St. Mary’s Isle: The Foreclosure

This attempting to undo a wadset from 1672, as agreed to by Thomas Lidderdale (1603-1687,) dealt with indifferently by the direct-line of male Lidderdales, was not the first reconsideration of the Estate. A Captain William Robertson Lidderdale (1747-1814) near the end of his life set out to prove that there had been some legal flaw when the wadset was foreclosed. Seeking the support of James Lidderdale (1786-1878), James being a leading solicitor in Galloway, he claimed that the ‘purchase’ was carried out in the absence of the owners and therefore illegal. This against the financial indifference of his deceased father, John Lidderdale (1713-1777), he having been a wealthy man by reason of the £50,000 amassed trading in tobacco, had not sought to redeem the wadset, and so recover the Estate. As then head of the family this was his right in Scots law, instead he purchased Castle Milk, now owned by the head of the Jardines, as well as buying Estates in Yorkshire and Berwick.

This was not the first Lidderdale ‘of means’ to not seek to redeem the wadset, as James Lidderdale (1670-1708), son of Thomas Lidderdale (1630-1687), saw in his son, Thomas (born c1690). Like many other Lidderdales, Young Thomas in the West Indies, making a fortune, on what is called a Spanish voyage, did not direct the freeing of the Isle, with his money, though he may have died intestate, his money going to his sister. There is nothing to show his fortune, or any part of it went to a male Lidderdale, the Estate of St. Mary's Isle being much burdened, was said to be 'sold' to Lady Mary Hamilton (Dunbar) (c1677 - 1760).

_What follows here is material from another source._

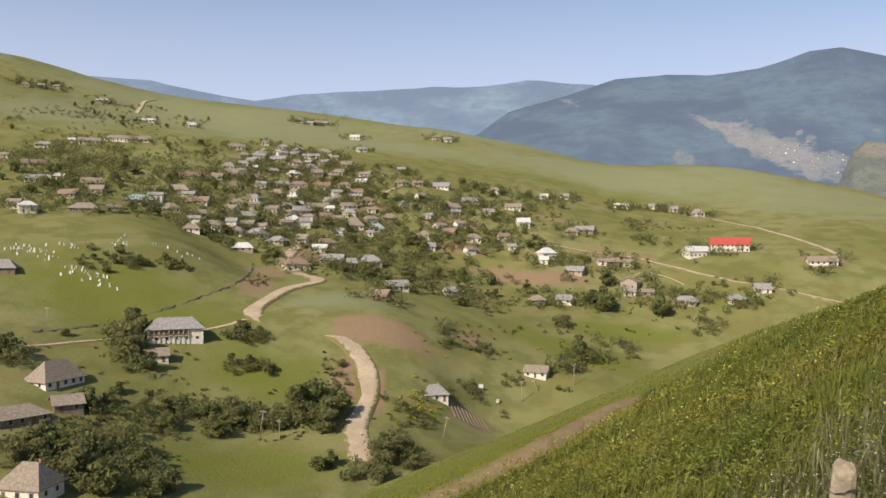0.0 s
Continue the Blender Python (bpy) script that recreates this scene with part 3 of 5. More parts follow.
house(-210, 391, 4, 6.1, 5.2, 3.6, 'b', 'p')
house(-176, 391, 15, 13.1, 7.7, 2.6, 'b', 'd')
house(-165, 399, 19, 6.0, 5.1, 2.6, 'b', 's')
house(-148, 433, 21, 10.3, 7.9, 2.6, 'b', 'p')
house(-141, 461, -2, 11.6, 6.8, 2.6, 't', 'p')
house(-135, 436, 29, 9.2, 7.8, 2.6, 'b', 'p')
house(-122, 423, -4, 12.1, 7.9, 3.1, 'b', 'p')
house(-127, 402, 14, 8.2, 6.6, 2.3, 'b', 'p')
house(145, 456, 15, 13.5, 7.0, 4.2, 'w', 'p')
house(166, 460, -20, 21.0, 9.5, 5.2, 'r', 'p', pitch=0.36)
house(199, 418, -8, 14.1, 6.9, 2.6, 'b', 'p')
house(122, 398, -34, 11.4, 6.6, 2.6, 'g', 's')
house(144, 391, -5, 7.8, 7.3, 2.6, 'g', 'p')
house(159, 396, -11, 7.6, 7.2, 2.1, 'g', 'p')
house(181, 567, -9, 8.6, 8.2, 2.3, 'g', 'p')
house(168, 583, -3, 6.2, 5.3, 2.3, 'g', 'p')
house(-116, 487, -22, 10.5, 6.0, 3.2, 'g', 'p')
house(-101, 402, 12, 9.9, 6.3, 2.6, 'w', 's')
house(-92, 441, 14, 8.7, 6.2, 2.6, 'b', 's')
house(-88, 425, -18, 10.5, 7.8, 2.4, 'g', 's')
house(-88, 554, 24, 7.5, 7.8, 3.2, 'b', 's')
house(-113, 629, -21, 10.8, 7.4, 2.4, 'b', 'p')
house(-79, 529, 7, 7.2, 6.7, 3.2, 't', 'p')
house(-86, 483, 27, 10.0, 6.8, 3.2, 'g', 'p')
house(-49, 515, 18, 9.0, 7.4, 2.4, 't', 'p')
house(-111, 425, -8, 9.7, 6.3, 2.6, 'b', 'p')
house(-55, 565, -14, 7.7, 6.2, 2.4, 'b', 'p')
house(-111, 456, 28, 8.4, 6.3, 3.2, 'g', 'p')
house(-56, 548, -12, 7.5, 6.8, 2.4, 'w', 's')
house(-145, 539, 10, 8.1, 7.2, 3.2, 'g', 'p')
house(-105, 520, 17, 7.9, 6.0, 2.4, 'g', 's')
house(-71, 585, 11, 7.1, 6.5, 2.6, 'b', 'p')
house(-92, 619, 7, 10.5, 6.1, 3.2, 'b', 'p')
house(-101, 431, -29, 10.8, 7.2, 2.6, 'g', 'p')
house(-77, 435, -18, 7.9, 6.2, 2.4, 'b', 'p')
house(-109, 441, -2, 9.1, 6.7, 3.2, 'b', 'p')
house(-67, 538, -5, 10.6, 7.0, 2.6, 't', 'p')
house(-135, 565, -22, 7.2, 6.4, 2.6, 'g', 'p')
house(-68, 665, 28, 7.4, 6.6, 2.4, 'g', 'p')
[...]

It is also known that Thomas Lidderdale (1630-1687) took on "One wadset followed another to the Hamiltons, to Herons and to Baldoon. Land had become of no value, some of the farms lying waste and offered at the church door to whoever would pay a small Kane and the taxes. He thus has to part with the Isle, the last of his several possessions." Mrs. Alexa M.Carter (1865-1953) of Edinburgh, states, "I do not know much of family affairs but my father, William Halliday Lidderdale (1815-1896) returning, somewhat peeved, from Lard Selkirk's (Dunbar James 1885) funeral quite clearly stated that the Isle passed from our family owing to the foreclosure of the wadset, this I believe". Her father also stated that his father, James Lidderdale (1786-1878), was too badly off to have joined with Captain William Robertson Lidderdale (1745-1814) of Gretna Hall, in going to law, she knowing Captain William had written to her grandfather James Lidderdale (1786-1878), he being a leading solicitor in Galloway.

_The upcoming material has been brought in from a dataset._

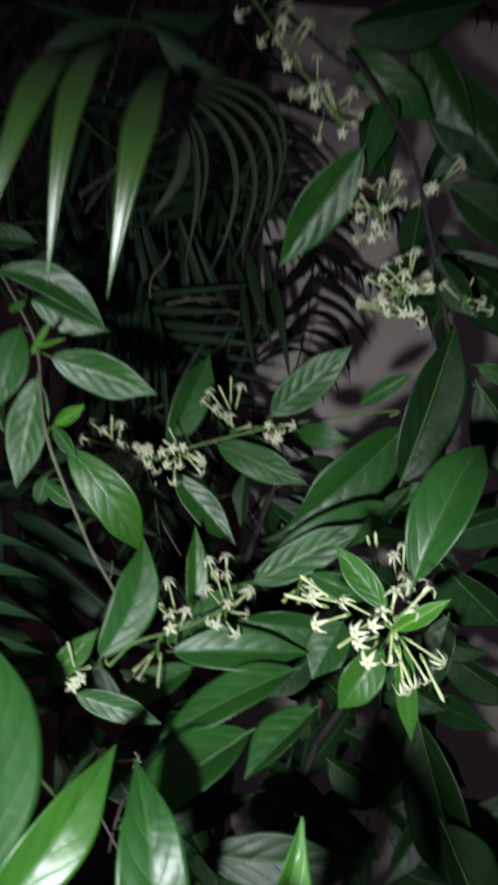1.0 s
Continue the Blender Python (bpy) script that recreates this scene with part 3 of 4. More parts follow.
flower(spray, (0.0436, 0.4211, 1.4099), (0.0404, 0.4109, 1.4189))
flower(spray, (0.0426, 0.4136, 1.4109), (0.0341, 0.4049, 1.4098))
flower(spray, (0.0426, 0.4189, 1.4107), (0.0372, 0.4060, 1.4098))
flower(spray, (0.0721, 0.4149, 1.4182), (0.0851, 0.4008, 1.4132))
flower(spray, (0.0669, 0.4153, 1.4144), (0.0599, 0.3994, 1.4079))
flower(spray, (0.0438, 0.4146, 1.4130), (0.0464, 0.4058, 1.4208))
flower(spray, (0.0230, 0.4199, 1.4181), (0.0146, 0.4115, 1.4107))
flower(spray, (0.0246, 0.4167, 1.4171), (0.0263, 0.4032, 1.4204))
bud(spray, (0.0195, 0.4111, 1.4215), (0.0201, 0.4027, 1.4407))
bud(spray, (0.0668, 0.4164, 1.4218), (0.0594, 0.4114, 1.4353))
bud(spray, (0.0662, 0.4129, 1.4189), (0.0558, 0.4124, 1.4260))
spray = cluster(upper, [(0.1069, 0.4380, 1.4377), (0.1409, 0.4380, 1.4421)])
flower(spray, (0.0983, 0.4365, 1.4523), (0.0848, 0.4309, 1.4673))
flower(spray, (0.1073, 0.4326, 1.4537), (0.1102, 0.4211, 1.4710))
flower(spray, (0.1034, 0.4404, 1.4412), (0.0905, 0.4311, 1.4549))
flower(spray, (0.1062, 0.4368, 1.4395), (0.1027, 0.4289, 1.4485))
flower(spray, (0.1090, 0.4374, 1.4378), (0.1199, 0.4335, 1.4420))
flower(spray, (0.1403, 0.4435, 1.4400), (0.1314, 0.4346, 1.4338))
flower(spray, (0.1419, 0.4427, 1.4383), (0.1382, 0.4316, 1.4307))
flower(spray, (0.1376, 0.4458, 1.4442), (0.1447, 0.4354, 1.4382))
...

The Peninsula of St Mary's Isle

The peninsula of St Mary's Isle on which the Priory stood lies in the estuary of the River Dee South of Kirkcudbright. It divides the bays of Manxman's Lake and Goat Well Bay. The tidal Islet of Inch lies just offshore in Manxsman's Lake. The site and buildings on St Mary's Isle form a delightful combination in a very beautiful setting; now occupied as the park, it being about three quarters of a mile from Kirkcudbright, and approached by an avenue possessed of no special attraction. The pleasure grounds, in which is situated the residence, are much admired, they being finely wooded and nearly surrounded by the sea and River Dee.

All the buildings of the Priory were swept away towards the close of the 17th century, to give full scope for beautifying the ground as a noble demesne. The mansion house has nothing striking to necessitate delineation, though its monument room (library) burned, in a fire of 1941. The property passed through Captain John Hope RN, to the Hope Dunbar line, who still hold it. CAPTAIN JOHN HOPE Royal Navy (1843-1915), the eldest son of The Hon. CHARLES HOPE (1808 –1893) and Lady Hope (Lady Isabella Ellen Dunbar), took on title of St Mary's Isle in 1893, with the death of his mother. Retiring early from the Navy, having being Captain of The FLY 4, he succeeded his mother (Lady Isabella) in the large properties she had earlier inherited from her brother, DUNBAR JAMES DOUGLAS The 6th Earl of Selkirk in 1885.

St Mary's Isle is noted in 'local histories' for the short visits of John Paul Jones and poet Robert Burns to the then Selkirk mansion house. Robert Burns is said to have spoken the "Selkirk Grace" whilst visiting Lord Daer at St Mary's Isle. On 22 April 1778, John Paul Jones made a descent on St Mary's Isle, with the view of seizing The 4th Earl of Selkirk as a hostage during the war with America. His lordship being absent, all the silver plate in his mansion was seized and carried away. After the war Paul Jones had, the silver valued, paid the men their share out of his own pocket, and returned the silver to the Selkirks. It survived intact until 1941, when most was lost in a fire at St. Mary's Isle.